Her yanımızı teknolojinin sardığı günümüzden uzaklaşıp yaşamın başlangıcına dönmeye ne dersiniz? Ama birkaç yüzyıl değil, 12 bin yıl öncesinden bahsediyoruz. Yani, neolitik dönemden... Andrew Collins'in Göbekli Tepe ve Tanrıların Doğuşu kitabı işte tam da o yıllara dönmenizi sağlıyor. İngiliz tarih yazarı ve araştırmacı Collins'in kitabı, Göbeklitepe arkeolojik alanına ilişkin bir kaynak niteliği taşıyor. Alfa Yayınları'ndan çıkan kitapta bölgeye yaptığı yolculuğu anlatan yazar, Şanlıurfa yakınlarındaki, dünyanın ilk tapınağına, en eski taş anıtına ev sahipliği yapan arkeolojik alanı derinlemesine ele alırken sorgulama da yapıyor.

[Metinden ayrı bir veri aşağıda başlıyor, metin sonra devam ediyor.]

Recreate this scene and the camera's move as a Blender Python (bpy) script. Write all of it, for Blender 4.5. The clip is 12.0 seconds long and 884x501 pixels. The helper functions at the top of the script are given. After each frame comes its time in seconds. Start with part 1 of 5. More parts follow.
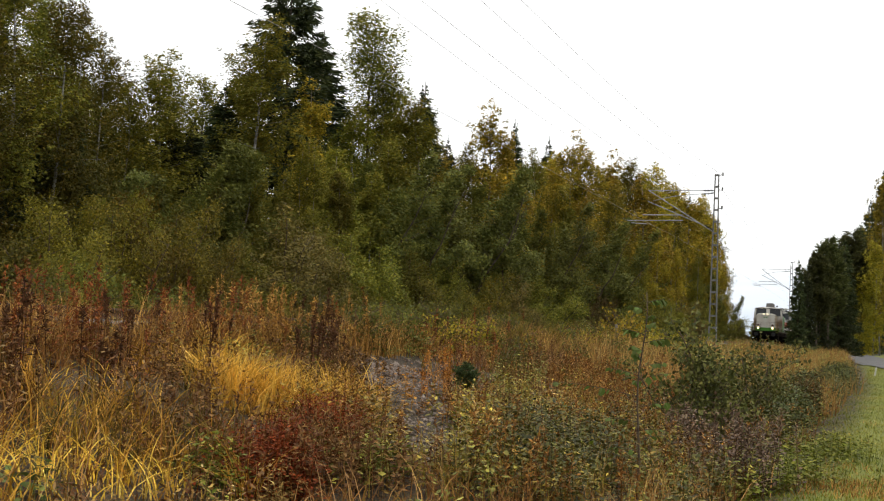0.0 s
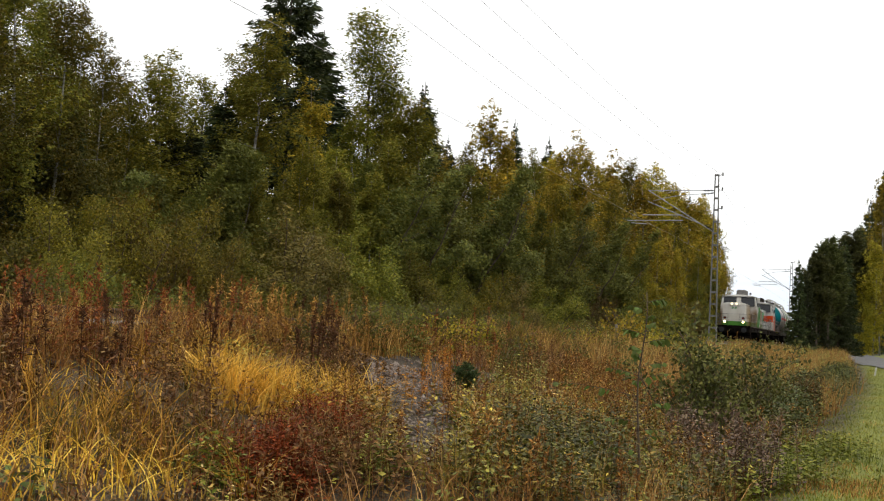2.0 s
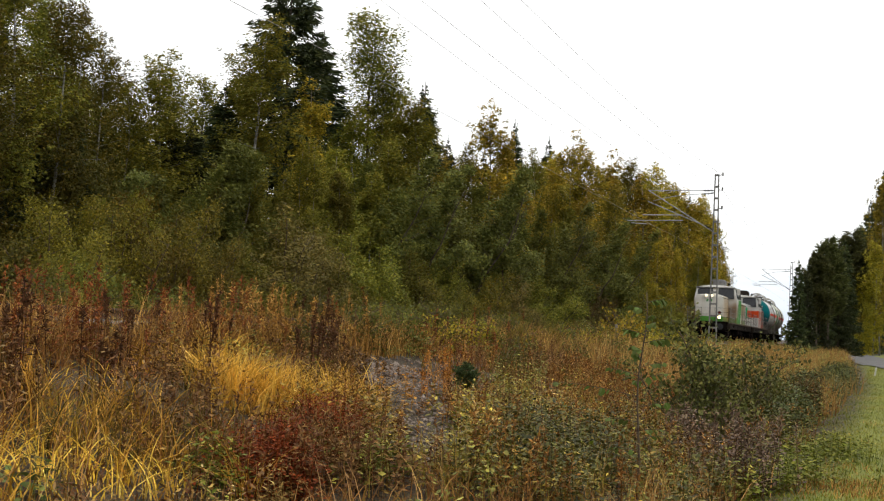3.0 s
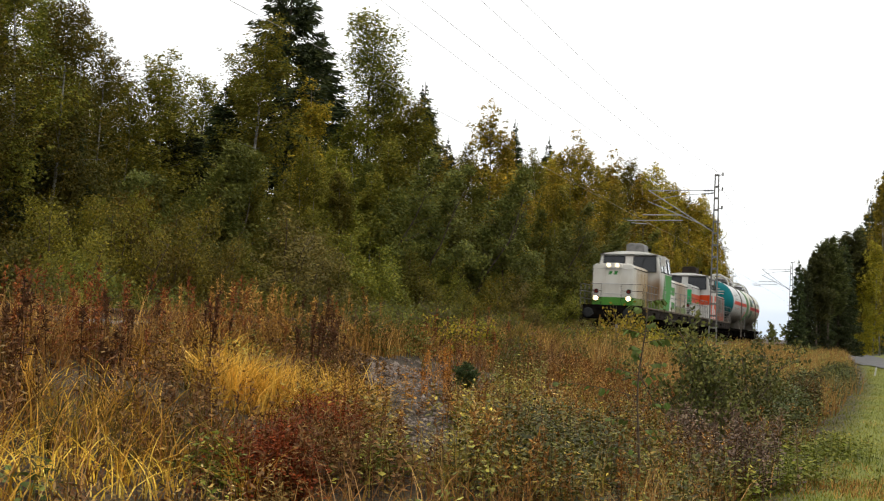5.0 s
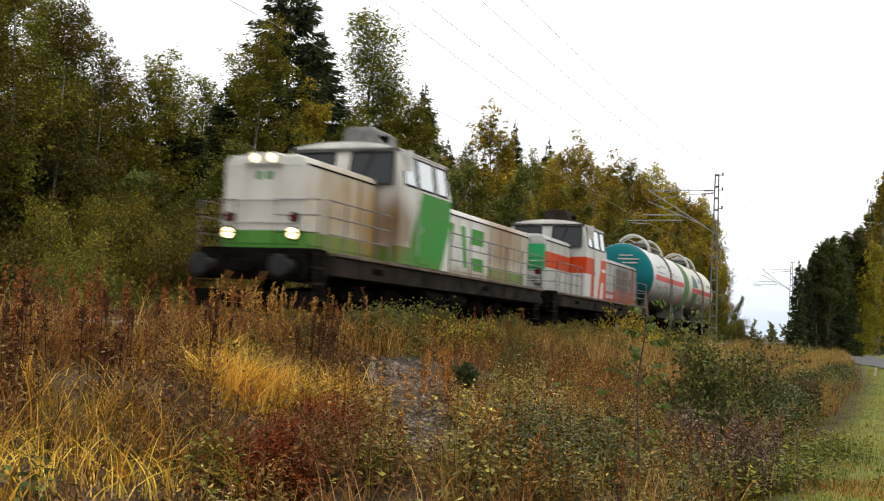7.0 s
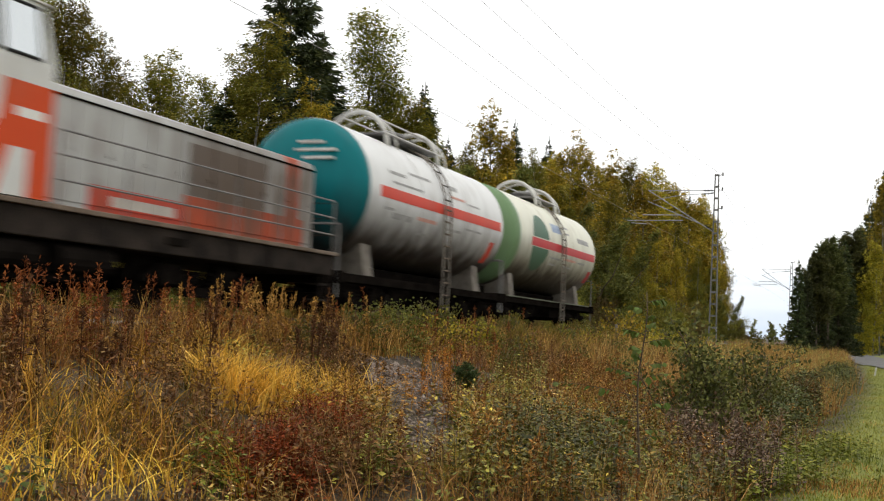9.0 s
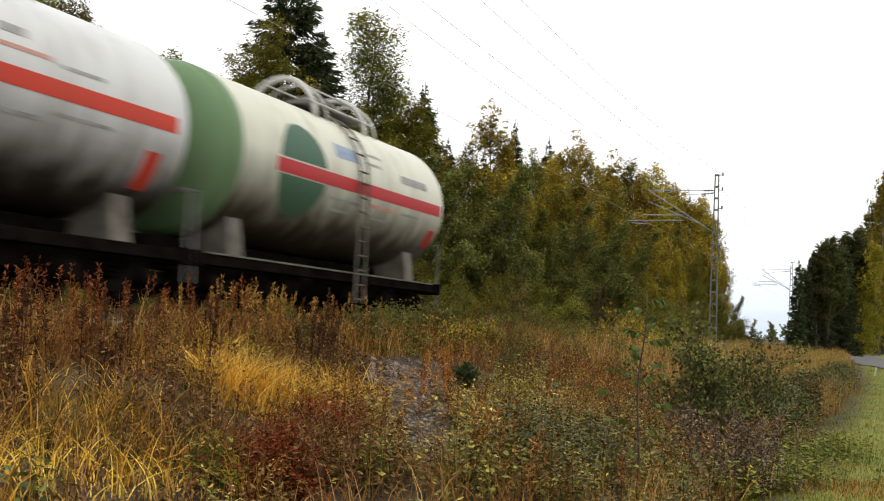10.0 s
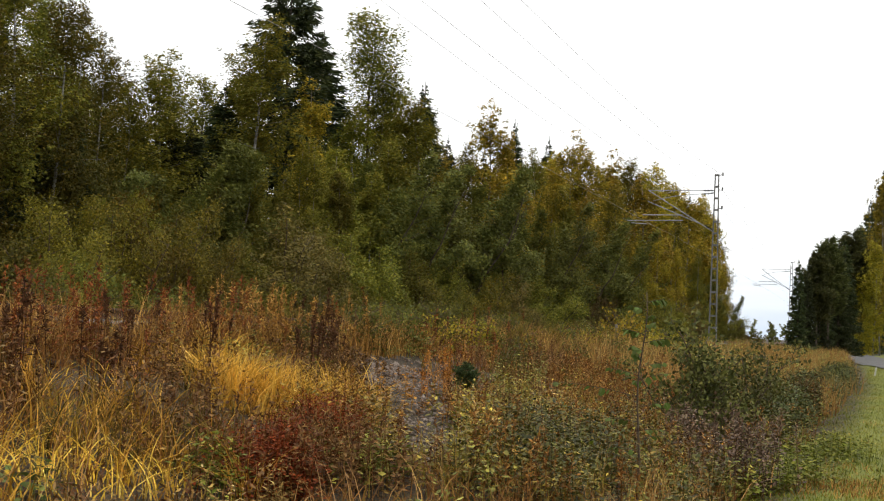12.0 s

Avcı-toplayıcı hayat tarzından vazgeçilip, o ana kadar hiç görülmeyen anıtsal mimari yaratmanın nedenlerine ilişkin sorulara cevap aranan kitapta, burayı inşa edenlerin inanışları ve adetleri mercek altına alınıyor. Göbeklitepe adının hamilelikle, bu tapınaktaki ikiz dikilitaşların da plasentayla ilişkilendirilmesine yer verilen kitapta, yapıların 12 kısma bölünmüş olmasının anlamından, dikilitaşların üzerindeki buzul çağından hayvan ve insan figürleri yontmalarının ne anlama geldiğine kadar tüm detaylara açıklık getiriliyor.
GİZEMLER VE SEMBOLLER
10 binli yıllar öncesine gittiğimiz bu yolculukta, dönemin yaşamına dair ipuçları da, bu sembol, hayvan figürleri ve yontmalarda aranıyor. Bu sembollerden biri, yedi tuhaf kuş yontma süslemeleri. Bu kuşların uçmayan kuşlar yani dodo kuşları olduğu öne sürülüyor kitapta. Yine bu kuşların 300 yıl önce neslinin tükendiği bilgisi de paylaşılıyor. Bir başka gizeme, 12 rakamına işaret ediliyor. Buradaki yapıların 12 kısma bölünmüş olması, temel kozmik coğrafya bilgileriyle, yapılardaki sembollerin burç, astronomi ve gökyüzü olaylarıyla ilişkilendiriliyor.